Up to 1 out of every 5 pregnancies ends in a miscarriage, and 1 in 40 babies are born with a birth defect. These are referred to as the background population risks.  They describe the chance of these events happening for any pregnancy before taking factors such as the mother’s health during pregnancy, her lifestyle, medicines she takes and the genetic make up of her and the baby’s father into account.

Medicines use in pregnancy

Most medicines used by the mother will cross the placenta and reach the baby. Sometimes this may have beneficial effects for the baby.  There are, however, some medicines that can harm a baby’s normal development.  How a medicine affects a baby may depend on the stage of pregnancy when the medicine is taken. If you are on regular medication you should discuss these effects with your doctor/health care team before becoming pregnant.

If a new medicine is suggested for you during pregnancy, please ensure the doctor or health care professional treating you is aware of your pregnancy.

When deciding whether or not to use a medicine in pregnancy you need to weigh up how the medicine might improve your and/or your unborn baby’s health against any possible problems that the drug may cause. Our bumps leaflets are written to provide you with a summary of what is known about use of a specific medicine in pregnancy so that you can decide together with your health care provider what is best for you and your baby.   

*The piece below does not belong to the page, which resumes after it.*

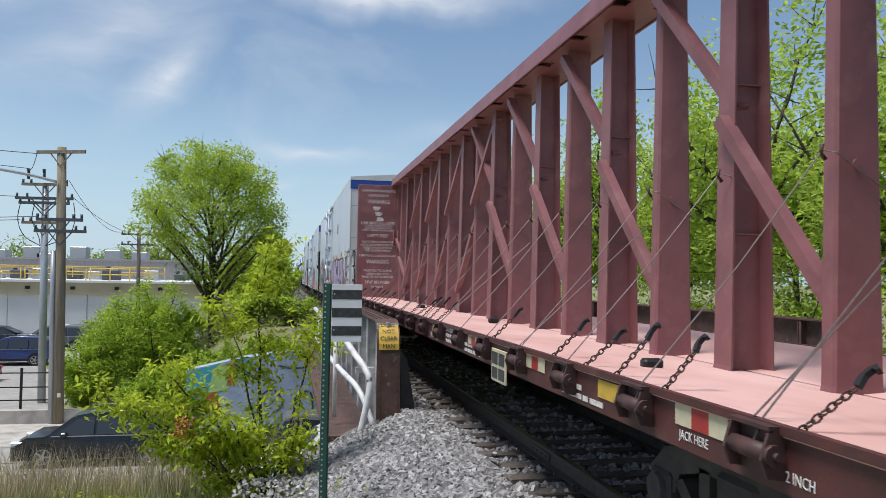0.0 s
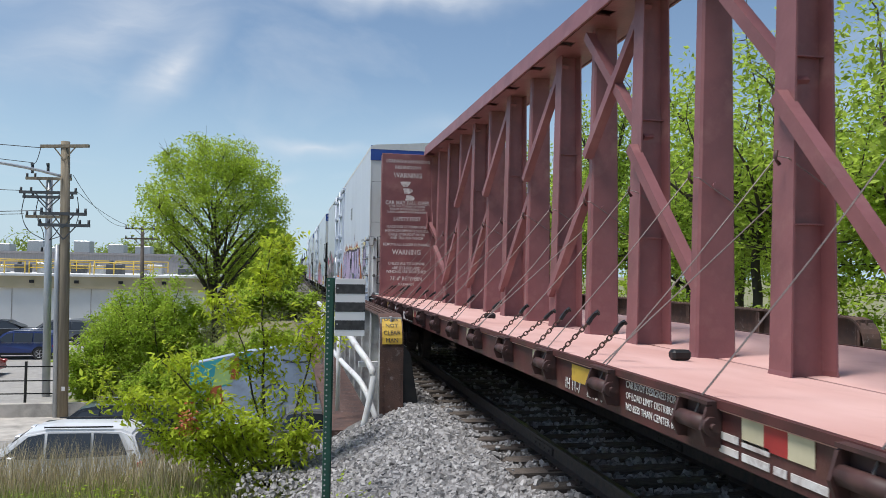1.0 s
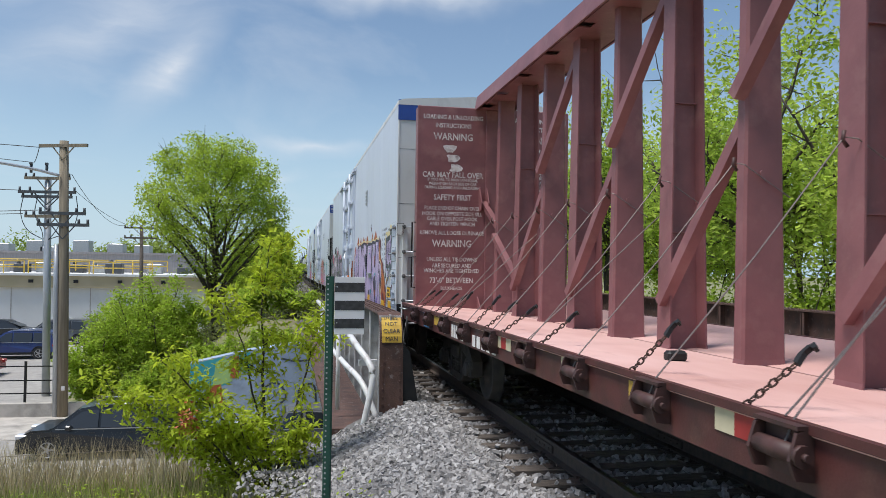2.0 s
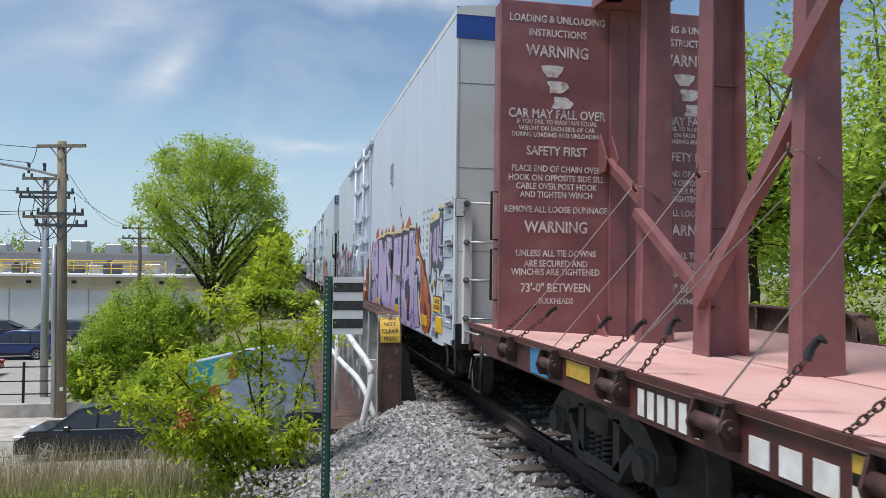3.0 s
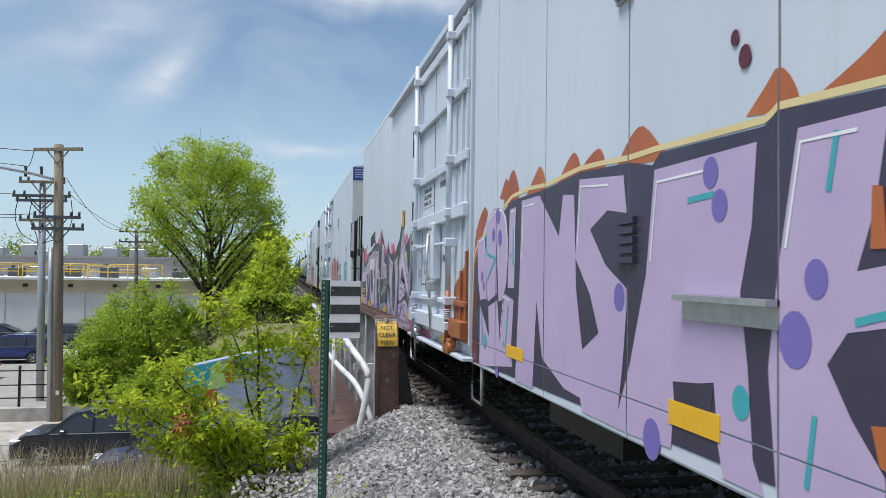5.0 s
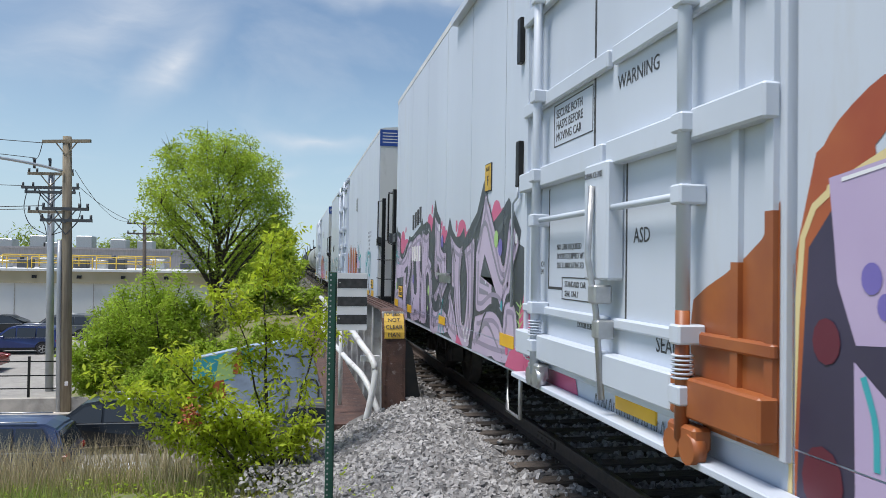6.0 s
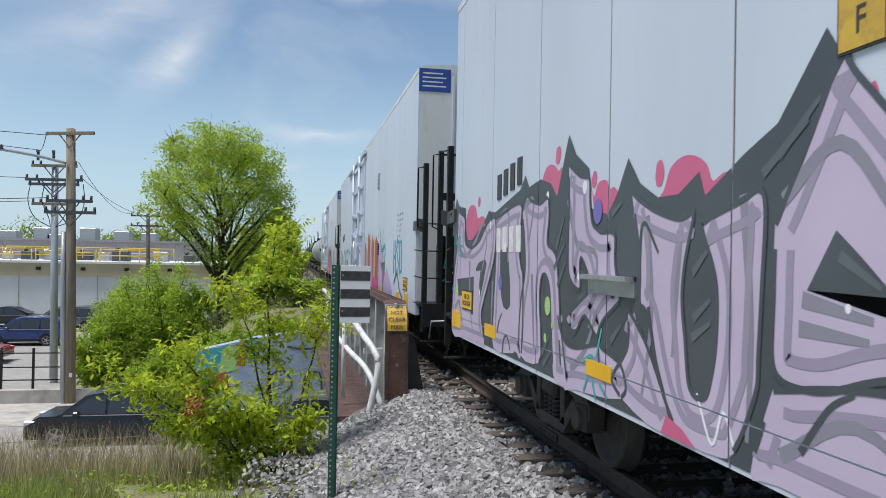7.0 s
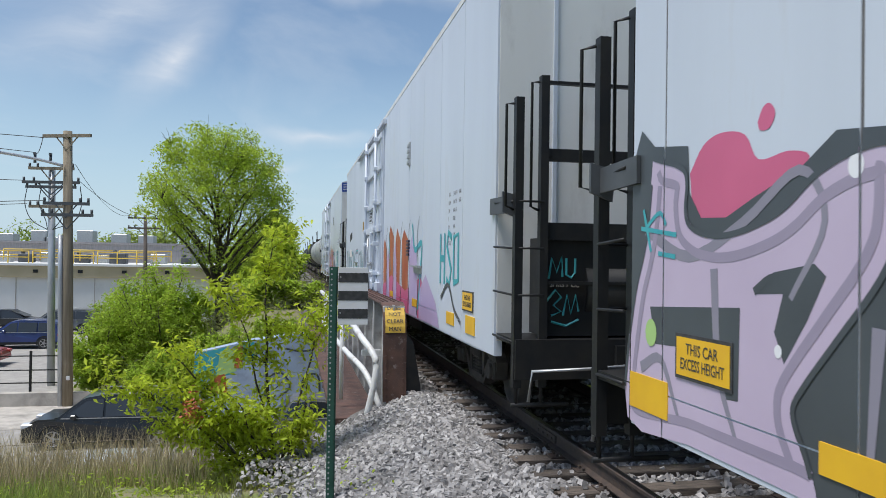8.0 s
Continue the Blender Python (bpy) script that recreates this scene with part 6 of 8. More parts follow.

Every pregnancy is unique. The decision to start, stop, continue or change a prescribed medicine before or during pregnancy should be made in consultation with your health care provider. It is very helpful if you can record all your medication taken in pregnancy in your hand held maternity records.

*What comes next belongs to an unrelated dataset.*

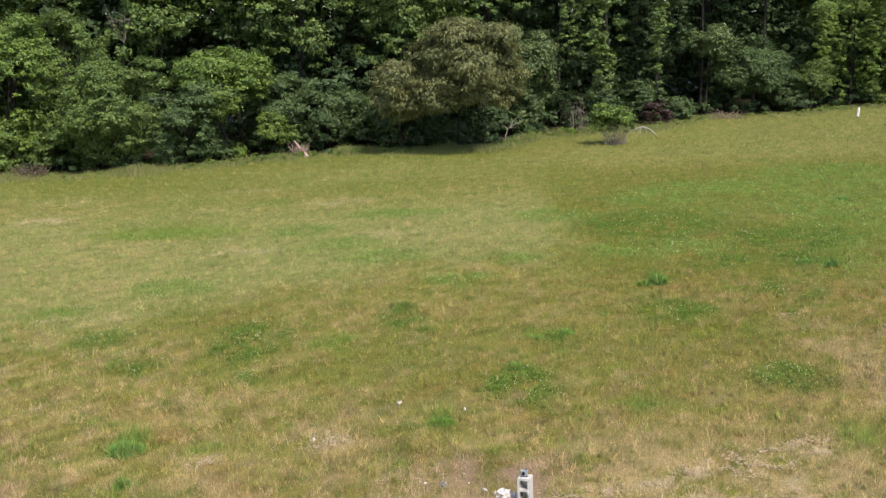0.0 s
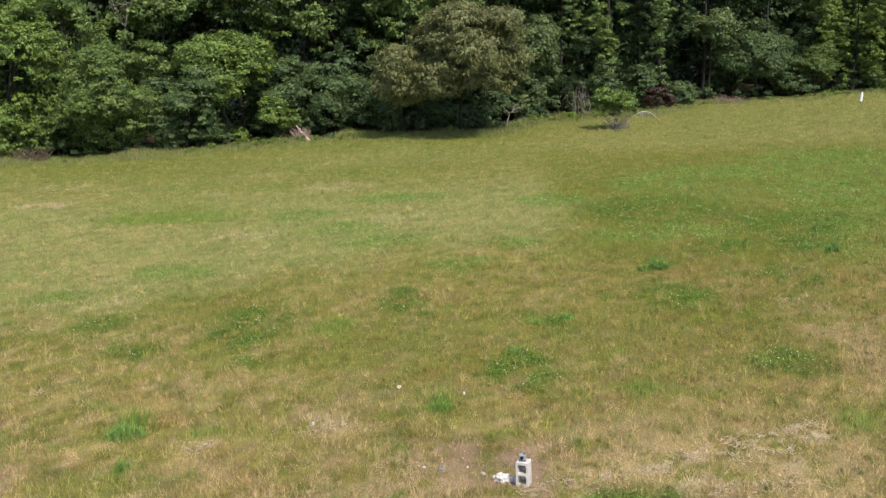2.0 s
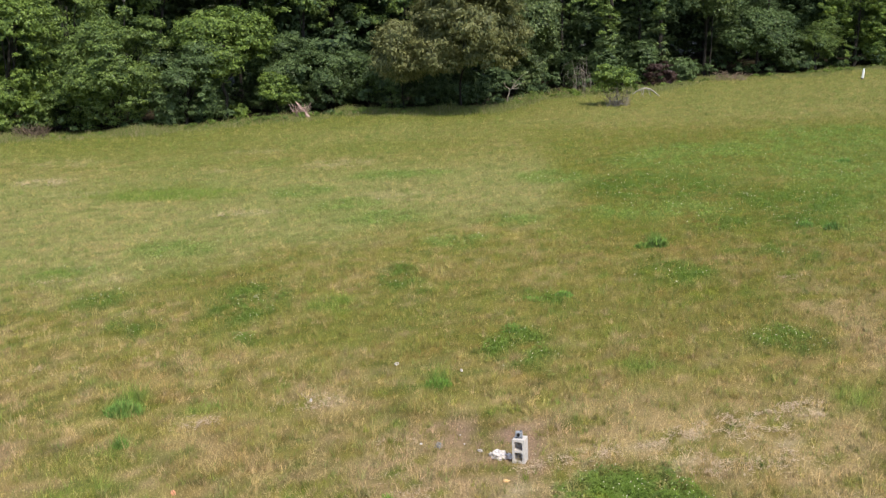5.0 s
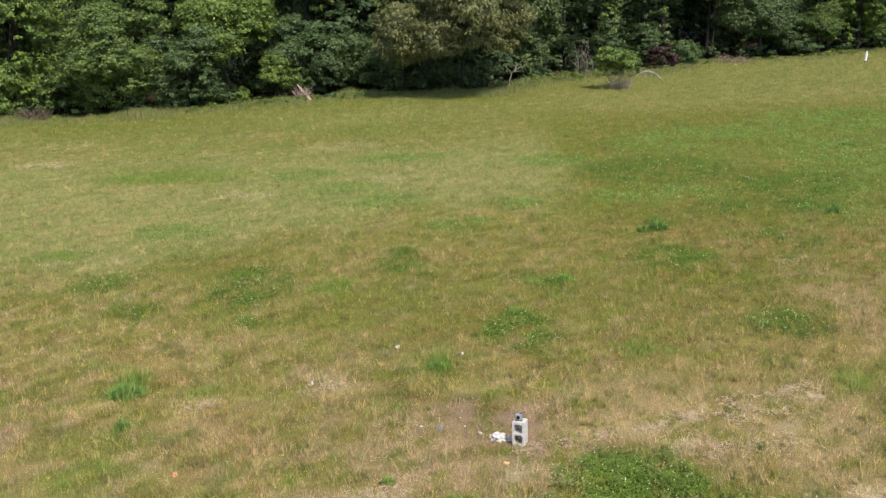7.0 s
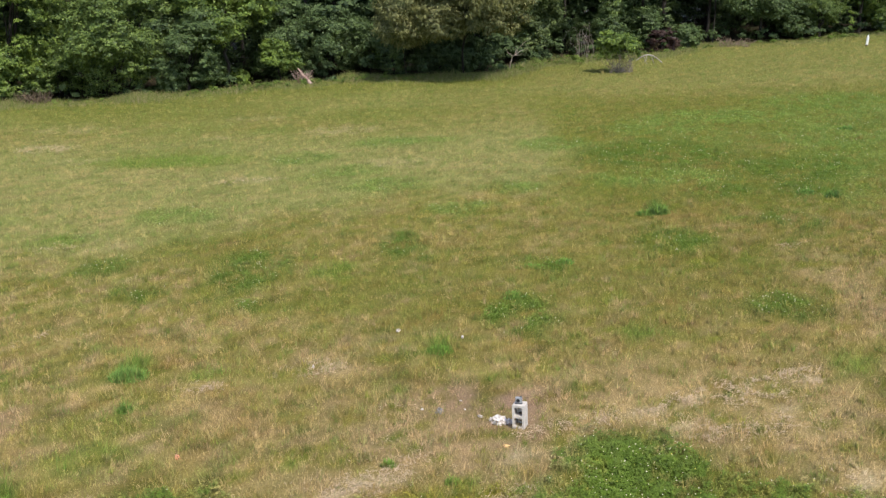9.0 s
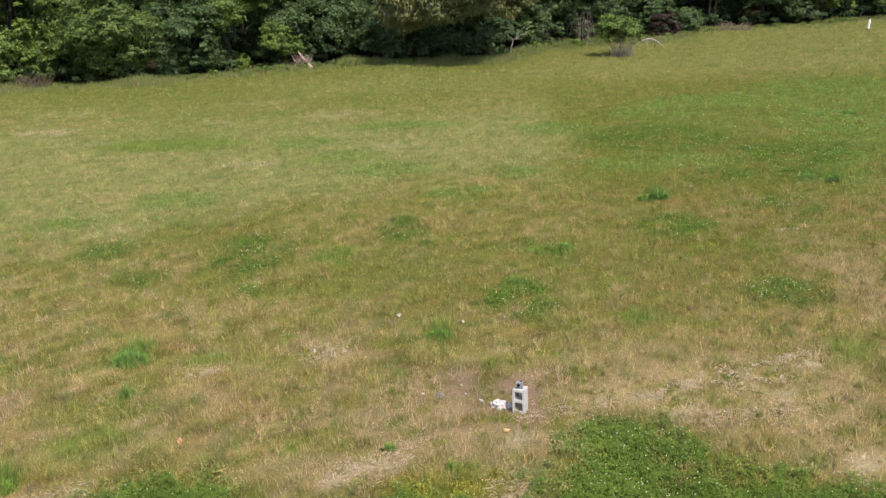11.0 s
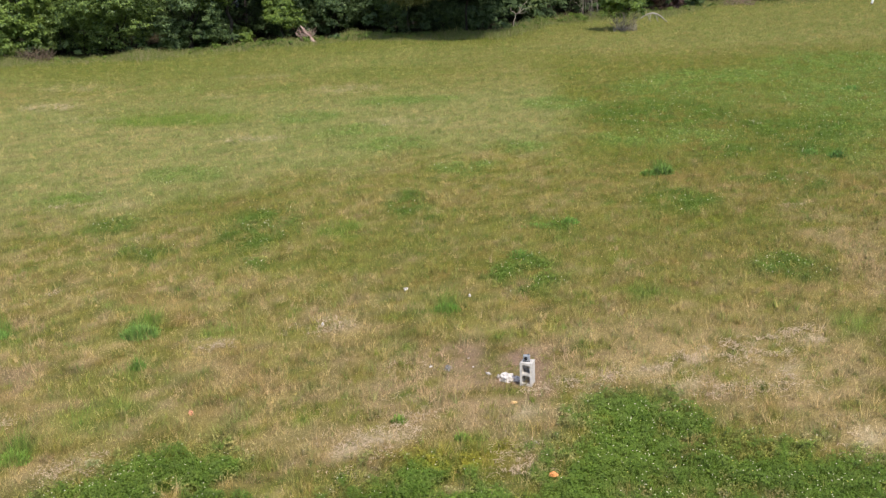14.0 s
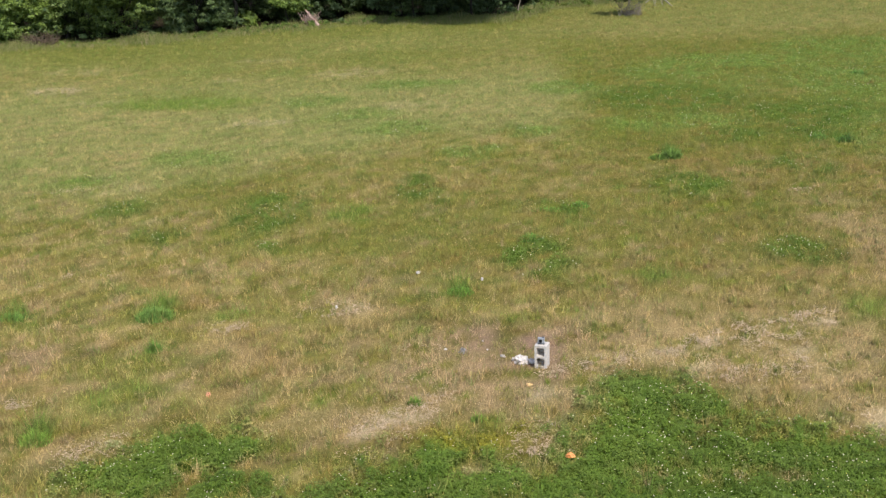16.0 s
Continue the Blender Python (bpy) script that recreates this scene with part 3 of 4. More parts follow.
def build_grass():
    """Short blades all over, and tufts of longer ones that lean out from their middles."""
    rng = np.random.RandomState(3)
    x, y = scatter(rng, 420000, 1.55)
    tx, ty = scatter(rng, 80000, 1.6)
    # tufts stand in loose groups, with short matted ground between
    grouped = rng.rand(len(tx)) < np.clip(0.5 + 3.5 * (fractal(tx, ty * 0.6, 5.0, 99, 2, 0.75) - 0.5), 0.08, 1)
    tx, ty = tx[grouped], ty[grouped]
    held = rng.randint(0, len(tx), 460000)
    out = np.abs(rng.normal(0, 0.042, len(held))) * (ty[held] / 16) ** 0.45 * (0.6 + 0.9 * rng.rand(len(tx)))[held]
    turn = rng.uniform(0, 2 * np.pi, len(held))
    loose = len(x)
    x, y = np.concatenate([x, tx[held] + np.cos(turn) * out]), np.concatenate([y, ty[held] + np.sin(turn) * out])
    n = len(x)
    in_tuft = np.arange(n) >= loose
    tint, near = growth(x, y)
    own = rng.rand(n)
    tuft_own, tuft_tall = rng.normal(0, 1, len(tx)), rng.rand(len(tx)) ** 1.6
    own_tone, tall = np.zeros(n), np.zeros(n)
    own_tone[loose:], tall[loose:] = tuft_own[held], tuft_tall[held]
    lush = np.maximum(np.maximum(near["clover"], near["tuft"]), near["light"] * 0.6)
    clump = np.clip((fractal(x, y, 5.0, 67, 3, 0.7) - 0.5) * 3.0 + 0.5, 0, 1)
    # dead stalks lie matted between the living tufts
    dead = (own < np.clip(0.10 + 2.6 / y + 0.3 * near["straw"] + 0.25 * near["thatch"] + 0.2 * (0.5 - clump), 0.02, 0.75) * (1 - lush)) & ~in_tuft
    swing = np.clip(6.0 / y, 0.11, 0.40)[:, None]
    tint = np.where(dead[:, None], tint * 0.35 + np.array(COLOURS["straw"]) * 0.75, tint * (1.04 - 0.12 * clump)[:, None])
    # tufts: some fresh green, some bleached
    fresh = np.clip(own_tone, 0, 1.6)[:, None] * 0.40
    bleached = np.clip(-own_tone, 0, 1.6)[:, None] * 0.36
    tint = tint * (1 - fresh) + np.array(COLOURS["weed"]) * 1.1 * fresh
    tint = tint * (1 - bleached) + (np.array(COLOURS["straw"]) * 0.45 + tint * np.array((0.85, 0.75, 0.65))) * bleached
    tint = tint * (1.0 + swing * rng.uniform(-1, 1, (n, 1)))
    height = (0.045 + 0.075 * rng.rand(n)) * (0.5 + 1.0 * clump)
    height = np.where(in_tuft, (0.06 + 0.15 * tall) * rng.uniform(0.45, 1.1, n), height * 0.85)
    height *= 1 - 0.5 * np.maximum(near["soil"], near["straw"] * 0.5)
    stalk = in_tuft & (own > 0.95)
    height = np.where(stalk, height * 1.5 + 0.05 * np.clip(22 / y, 0.4, 1), height)
    height *= (1 + 1.6 * near["tuft"] + 0.3 * near["clover"] + 0.4 * near["light"])
    height = np.where(dead, height * 0.4, height)
    reach = np.where(dead, rng.uniform(0.03, 0.10, n), height * rng.uniform(0.1, 0.8, n))
    width = (0.005 + 0.006 * rng.rand(n)) * (y / 13) ** 0.62
    keep = rng.rand(n) > np.maximum(0.55 * near["soil"] * (1 - near["clover"]), np.where(y < 18, 0.7, 0.5) * near["clover"])
    v, f, t = blades(rng, x[keep], y[keep], height[keep], width[keep], tint[keep], reach[keep])
    ob = new("meadow_grass", mesh_from("meadow_grass", v, f, M_BLADE, t))
    tagged(ob, "short sunlit meadow grass, part green and part straw", "grass", kind="stuff")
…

Disclaimer: This information is not intended to replace the individual care and advice of your health care provider. New information is continually becoming available. Whilst every effort will be made to ensure that this information is accurate and up to date at the time of publication, we cannot cover every eventuality and the information providers cannot be held responsible for any adverse outcomes following decisions made on the basis of this information. We strongly advise that printouts should NOT be kept for any length of time, or for “future reference” as they can rapidly become out of date.